((

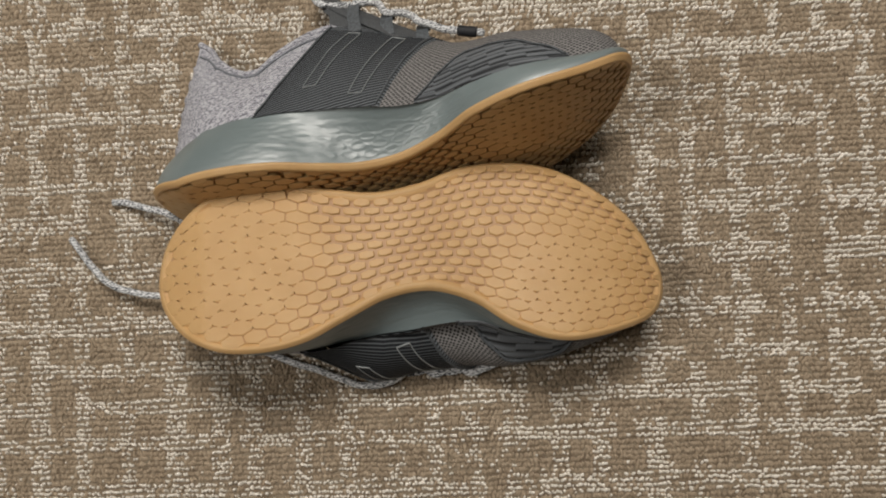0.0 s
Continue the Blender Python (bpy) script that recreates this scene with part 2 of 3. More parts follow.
# the tread lattice: a smooth net bent to the sole; places in millimetres, every fourth lug along and across
NET_U = [
    (-162.3, -173.5, -185.3, -197.2, -184.5, -219.8, -218.5, -200.5),
    (-119.3, -128.3, -140.7, -162.3, -169.9, -172.1, -156.3, -140.9),
    (-77.3, -81.7, -85.8, -92.0, -99.2, -91.1, -86.0, -82.4),
    (-35.1, -35.8, -34.7, -33.9, -34.5, -38.6, -33.4, -30.8),
    (8.8, 7.2, 9.8, 9.5, 8.9, 12.6, 12.5, 15.6),
    (56.1, 53.5, 50.7, 50.1, 50.5, 49.3, 50.5, 61.3),
    (104.2, 106.5, 105.6, 103.6, 98.2, 90.5, 104.4, 111.4),
    (148.3, 146.0, 143.1, 143.7, 142.5, 132.3, 146.8, 156.0),
    (191.2, 188.4, 186.4, 184.6, 179.7, 176.7, 185.2, 194.9),
    (234.0, 231.0, 227.9, 224.2, 220.5, 220.5, 225.1, 232.4),
]
NET_V = [
    (-137.5, -115.3, -88.6, -45.9, -5.7, 13.2, 64.0, 114.2),
    (-124.9, -102.6, -77.9, -43.8, -11.6, 19.1, 66.1, 108.0),
    (-112.5, -88.8, -64.9, -34.8, 4.2, 41.2, 70.5, 97.7),
    (-103.0, -77.2, -58.0, -31.5, -1.9, 14.7, 47.2, 81.3),
    (-100.2, -67.3, -34.8, -20.6, -4.1, 18.8, 39.8, 69.3),
    (-103.4, -79.3, -52.2, -27.5, 5.0, 30.7, 48.3, 65.0),
    (-103.9, -88.4, -63.6, -32.5, 1.8, 20.9, 41.4, 59.2),
    (-96.1, -72.9, -52.1, -33.8, -13.0, 7.5, 29.3, 50.4),
    (-89.8, -72.3, -57.9, -41.3, -20.2, -0.4, 19.8, 40.6),
    (-85.8, -73.4, -61.2, -46.3, -28.1, -9.0, 10.6, 30.7),
]
NET = np.array((NET_U, NET_V)) * 0.001


def blend(t):
    return np.array(((1 - t) ** 3, 3 * t ** 3 - 6 * t * t + 4, -3 * t ** 3 + 3 * t * t + 3 * t + 1, t ** 3)) / 6


def lattice(n, m):
    a, b = (n + 6) / 4, (m + 18) / 4
    i, j = min(max(math.floor(a), 1), 7), min(max(math.floor(b), 1), 5)
    u, v = NET[:, i - 1 : i + 3, j - 1 : j + 3] @ blend(b - j) @ blend(a - i)
    return float(u), float(v)


def worn_flat(u, v):
    """0 in the middle of the two flat pads, growing past 1 outside them."""
    heel = math.hypot((u + 0.112) / 0.056, (v + 0.015) / 0.050)
    ball = math.hypot((u - 0.098) / 0.047, (v + 0.042) / 0.041)
    return min(0.26 + 0.66 * heel ** 2, ball)


def grooved(u, v):
    """0 where the tread is closed and flat, 1 where it is cut deep."""
    return step(worn_flat(u, v), 1.02, 1.30)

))

YOUR TASK | Quote every line word for word and keep the images out of the copy.

COMPLETED TASK |
0.0 s
Continue the Blender Python (bpy) script that recreates this scene with part 2 of 3. More parts follow.
# the tread lattice: a smooth net bent to the sole; places in millimetres, every fourth lug along and across
NET_U = [
    (-162.3, -173.5, -185.3, -197.2, -184.5, -219.8, -218.5, -200.5),
    (-119.3, -128.3, -140.7, -162.3, -169.9, -172.1, -156.3, -140.9),
    (-77.3, -81.7, -85.8, -92.0, -99.2, -91.1, -86.0, -82.4),
    (-35.1, -35.8, -34.7, -33.9, -34.5, -38.6, -33.4, -30.8),
    (8.8, 7.2, 9.8, 9.5, 8.9, 12.6, 12.5, 15.6),
    (56.1, 53.5, 50.7, 50.1, 50.5, 49.3, 50.5, 61.3),
    (104.2, 106.5, 105.6, 103.6, 98.2, 90.5, 104.4, 111.4),
    (148.3, 146.0, 143.1, 143.7, 142.5, 132.3, 146.8, 156.0),
    (191.2, 188.4, 186.4, 184.6, 179.7, 176.7, 185.2, 194.9),
    (234.0, 231.0, 227.9, 224.2, 220.5, 220.5, 225.1, 232.4),
]
NET_V = [
    (-137.5, -115.3, -88.6, -45.9, -5.7, 13.2, 64.0, 114.2),
    (-124.9, -102.6, -77.9, -43.8, -11.6, 19.1, 66.1, 108.0),
    (-112.5, -88.8, -64.9, -34.8, 4.2, 41.2, 70.5, 97.7),
    (-103.0, -77.2, -58.0, -31.5, -1.9, 14.7, 47.2, 81.3),
    (-100.2, -67.3, -34.8, -20.6, -4.1, 18.8, 39.8, 69.3),
    (-103.4, -79.3, -52.2, -27.5, 5.0, 30.7, 48.3, 65.0),
    (-103.9, -88.4, -63.6, -32.5, 1.8, 20.9, 41.4, 59.2),
    (-96.1, -72.9, -52.1, -33.8, -13.0, 7.5, 29.3, 50.4),
    (-89.8, -72.3, -57.9, -41.3, -20.2, -0.4, 19.8, 40.6),
    (-85.8, -73.4, -61.2, -46.3, -28.1, -9.0, 10.6, 30.7),
]
NET = np.array((NET_U, NET_V)) * 0.001


def blend(t):
    return np.array(((1 - t) ** 3, 3 * t ** 3 - 6 * t * t + 4, -3 * t ** 3 + 3 * t * t + 3 * t + 1, t ** 3)) / 6


def lattice(n, m):
    a, b = (n + 6) / 4, (m + 18) / 4
    i, j = min(max(math.floor(a), 1), 7), min(max(math.floor(b), 1), 5)
    u, v = NET[:, i - 1 : i + 3, j - 1 : j + 3] @ blend(b - j) @ blend(a - i)
    return float(u), float(v)


def worn_flat(u, v):
    """0 in the middle of the two flat pads, growing past 1 outside them."""
    heel = math.hypot((u + 0.112) / 0.056, (v + 0.015) / 0.050)
    ball = math.hypot((u - 0.098) / 0.047, (v + 0.042) / 0.041)
    return min(0.26 + 0.66 * heel ** 2, ball)


def grooved(u, v):
    """0 where the tread is closed and flat, 1 where it is cut deep."""
    return step(worn_flat(u, v), 1.02, 1.30)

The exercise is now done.